For about 76 years before Harry Truman dropped atomic bombs on Hiroshima and Nagasaki in August 1945, Japan built a sprawling empire in Asia and the Pacific. Apart from the killing, pillage, exploitation, decimation and domination that goes with all modern empires, Japan also built cities and factories, hospitals and railroads, factories and hotels. It cut down forests, built dams and dug mines. Japanese soldiers, imperial managers, and settlers fell in love with, had sex and sometimes children with the locals. Once the atomic bombs were dropped and Tokyo surrendered, everybody figured that the Japanese Empire was pretty much over, and some of it is. Undead Empire is here to show you that although the old empire might be gone in legal terms, bits and pieces of it keep on cooking and fuming and shaping things all over the places that once belonged to Japan.
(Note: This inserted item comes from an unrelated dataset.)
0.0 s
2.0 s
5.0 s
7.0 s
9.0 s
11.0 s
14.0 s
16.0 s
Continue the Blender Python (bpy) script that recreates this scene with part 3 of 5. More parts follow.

Between 1869 and 1945 Japan possessed an empire that at its peak stretched from the Aleutian islands through China, Southeast Asia, and New Guinea to the remote Pacific island of Nauru. Remnants of this great empire persist in the 21st century. Seen and unseen, they continue to form and influence how people are, how people think and act. Japanese imperialism in Asia still shapes politics, economics, and cultures in ways resembling Japanese imperialism itself. This is the undead empire, and Undead Empire takes us right into its heart in Asia, into its history, its people, its stories, and its undying power.
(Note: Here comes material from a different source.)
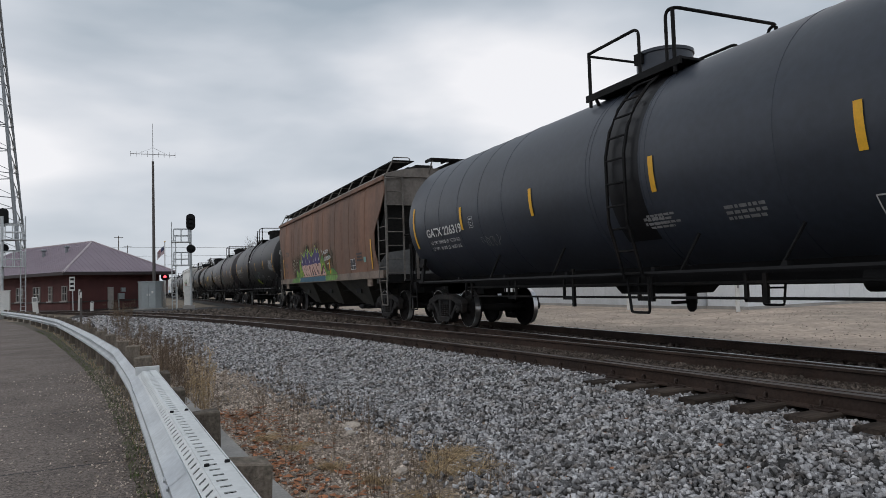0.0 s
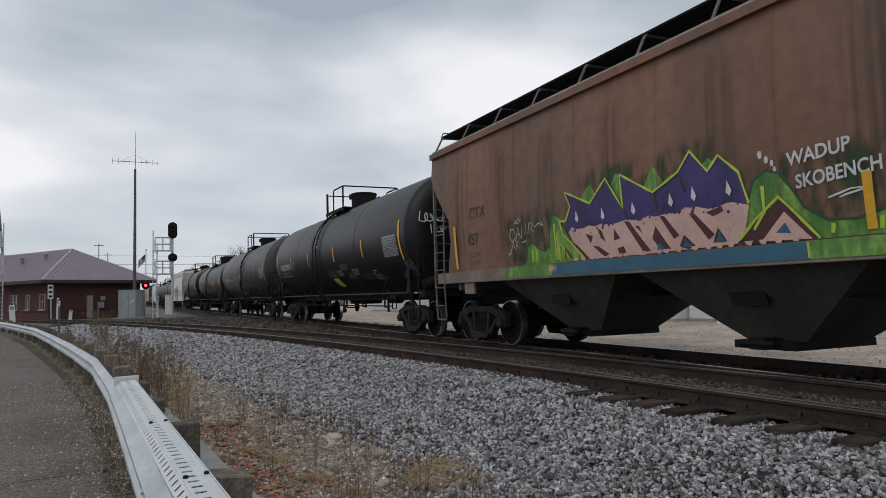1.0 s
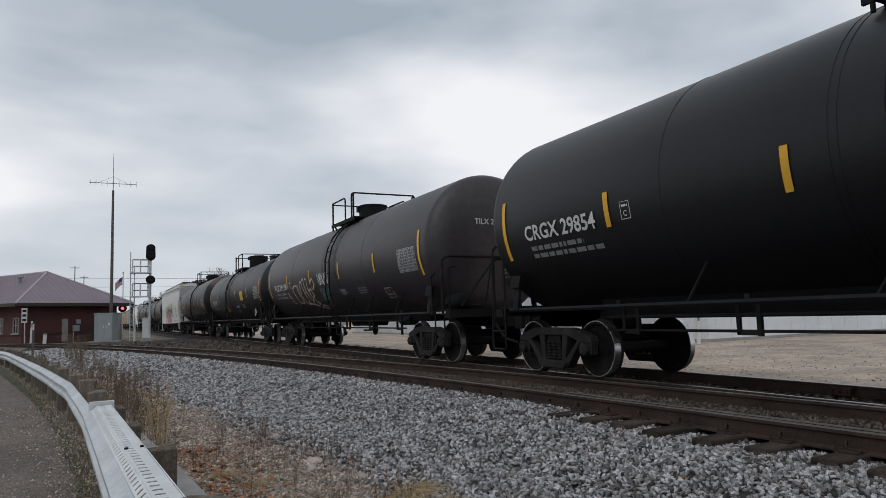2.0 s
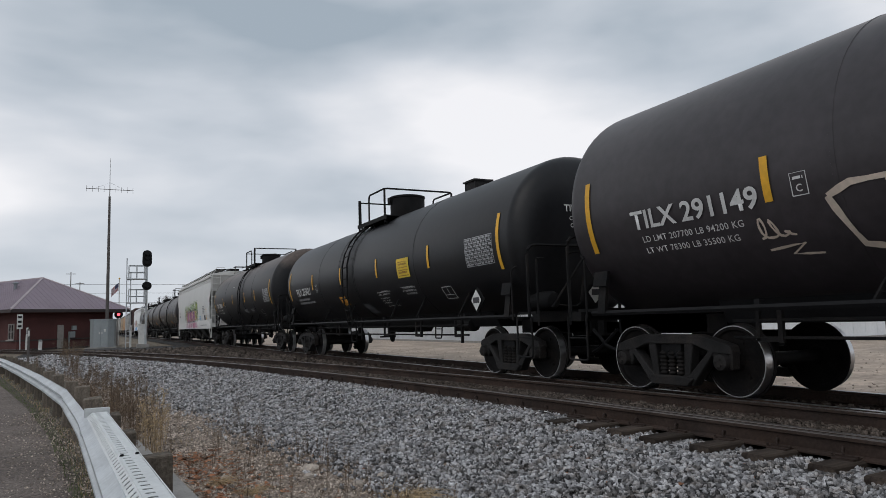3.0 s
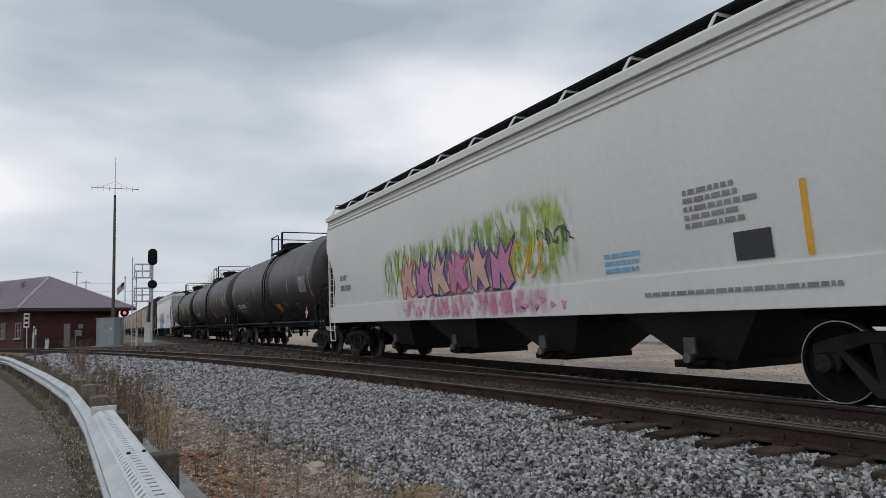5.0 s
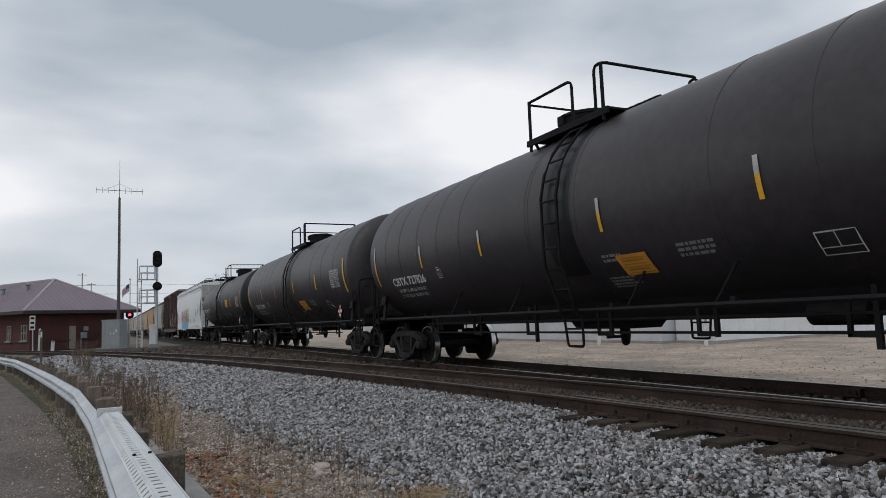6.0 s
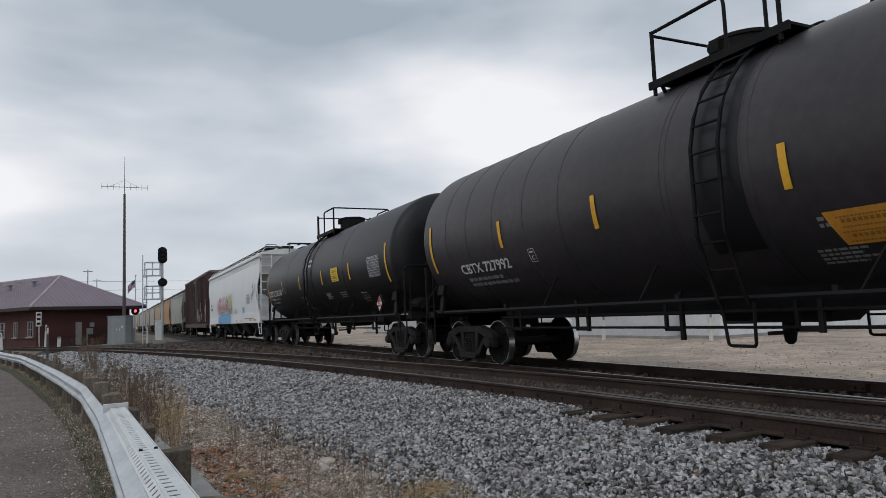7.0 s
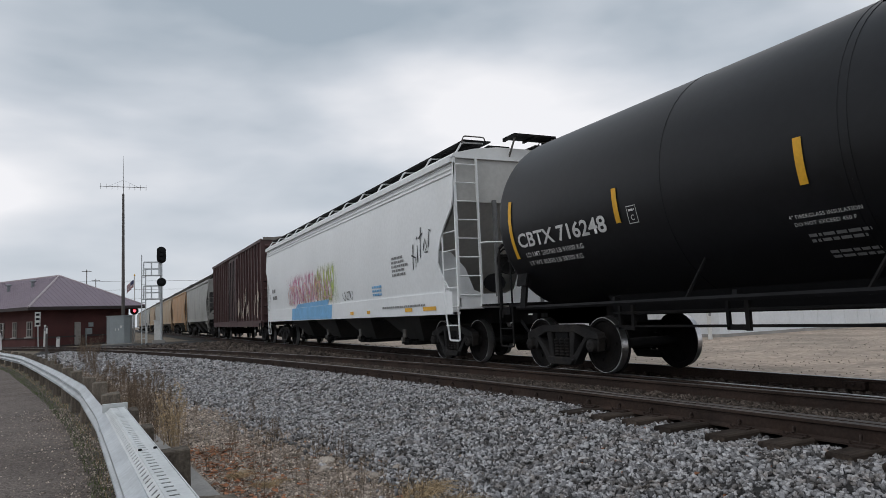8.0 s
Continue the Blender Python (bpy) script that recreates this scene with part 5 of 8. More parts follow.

Undead Empire is a hybrid book and multimedia project bringing together 40 years of scholarship, travel, lived experience, field research, teaching and publication about and in Japan, its current imperial possessions in Hokkaido and Okinawa, and in its former colonies in East Asia, Southeast Asia, and the western Pacific. It examines and reports on how Japan's empire in Asia between 1869 and 1945 persists in the 21st century, still shaping lives, politics, culture, and thinking. The website supports the book project.